Bu durum kariyerindeki başarısını ortaya koyarken etkin ve yetkin yönetim anlayışını da ön plana çıkarıyor. Sayın Yaşar’ın makamdan güç alan değil de bilakis güç katan bir yapıya sahip olduğunu 1 yılda gördük. Göreve başlama şekli, başarılı kariyeri ve bir yılda ortaya çıkan tablo umutlarımızla birlikte yarınlara dair beklentilerimizi de artırıyor.
Kurban Bayramı öncesinde Sayın Yaşar’ı, Gimat ve Çamlık Medya Yönetim Kurulu Başkanı Sayın Zafer Özışık’la ziyaret edip, üniversite hakkında çok kıymetli paylaşımlarda bulunduk.
Sayın Özışık da, üniversitenin kurulmasında canla-başla mücadele den, tuğla tuğla üniversiteyi inşa eden kahramanlardan.
Bu anlamda her üniversite ziyaretimiz daha farklı ve anlamlı geçiyor!

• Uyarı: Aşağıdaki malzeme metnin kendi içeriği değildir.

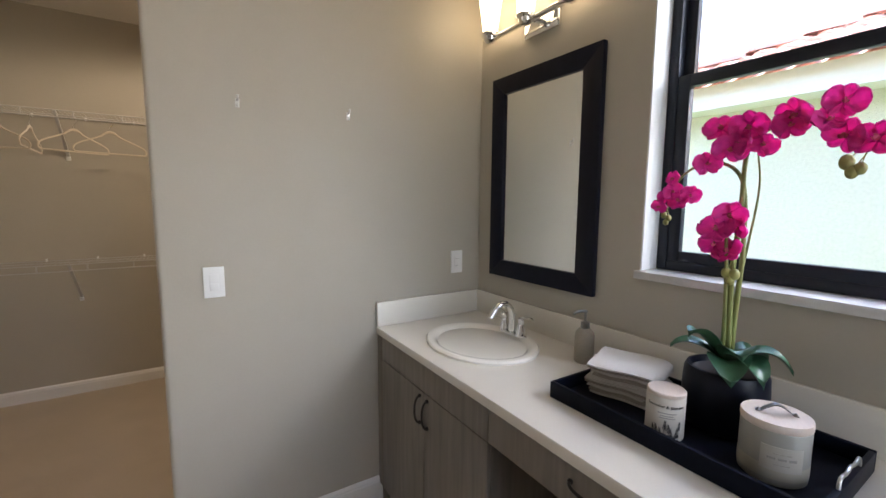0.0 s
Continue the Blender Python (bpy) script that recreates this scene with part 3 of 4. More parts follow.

Sayın Rektör’e gösterdiği samimiyetten, şehrimizin üniversitesine sağladığı katkılardan dolayı teşekkür ediyoruz.
Sohbetimize kendisine de ifade ettim, Yozgat çabuk enerji tüketen bir çekim gücüne sahip. Lütfen enerjinizin düşmesine müsaade etmeyin dedim.
Kendisi de her sabah Besmele çeker yeniden şarj olmuş olarak başlarım görevime dedi.
Bize de bu enerjiye sahip çıkmak, yanında olmak, bildiklerimizi paylaşmak, geçmişin derin yaralarının tesirini azaltmak, güç katmak düşer.
Cumhuriyet Mektebini, hem üniversitesi hem de Yozgat adına ‘Bozok Evi’ne dönüştürmesi Sayın Yaşar’ın halkla iç içe olduğu gerçeğini de ortaya koyuyor.
Aslında konuşacaklarımız bir hayli fazla ama başka zamana bırakalım, son minvalde Rektör Prof. Dr. Evren Yaşar ve ekibine başarı dilerken etkin ve yetkin olma adına ortaya koyacakları iradeye sonuna kadar sahip çıkacağımızı yüksek sesle dile getirmek istiyorum.
Ne diyelim niyet hayır akıbet de hayır olsun.